Fettsubstanz. – Der Bestimmung des Fettgehalts
widmete ich große Sorgfalt. Sie geschah durch Behandlung des Weizens mit Aether,
bald mit Payen's
vortrefflichem Apparat zur ununterbrochenen Digestion, bald in Röhren, deren eines
Ende an der Lampe zugeschmolzen und das andere mittelst eines eingeriebenen Stöpsels
verschlossen wurde.
Der Aether, welchen man zur Bestimmung der in den natürlichen Gebilden des Weizens
enthaltenen Fettsubstanz anwendet, muß rectificirt und ganz von Wasser befreit
werden; diese Gebilde (nähern Bestandtheile) müssen ebenfalls ganz trocken seyn.

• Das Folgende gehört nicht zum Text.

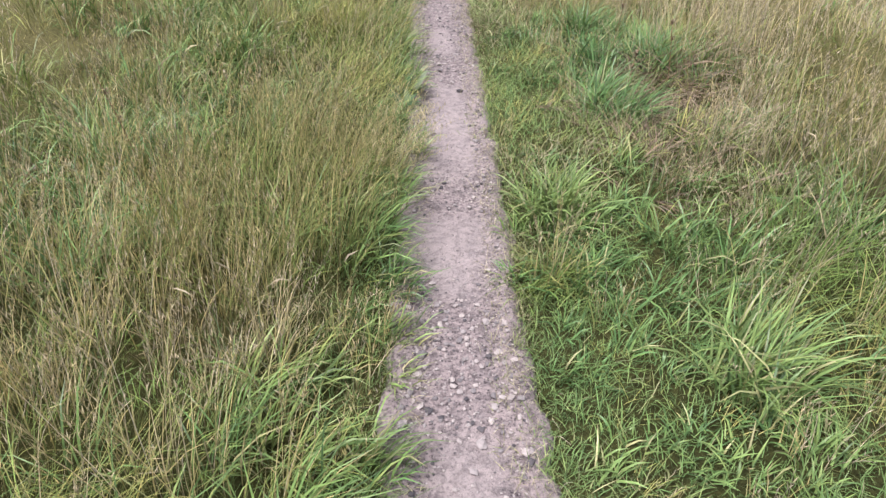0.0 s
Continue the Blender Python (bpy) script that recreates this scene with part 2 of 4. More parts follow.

Diese doppelte Vorsicht ist von großer Wichtigkeit, weil ihre Vernachlässigung
bedeutende Irrthümer zur Folge haben kann. Wenn man nämlich nicht ausgetrockneten
Weizen mit gewöhnlichem Aether behandelt, so sondert man nicht nur die Fettsubstanz
ab, sondern auch eine gewisse Menge anderer Substanzen, die sich in dem Wasser
auflösen, welches der Weizen sowohl, als der Aether selbst liefern.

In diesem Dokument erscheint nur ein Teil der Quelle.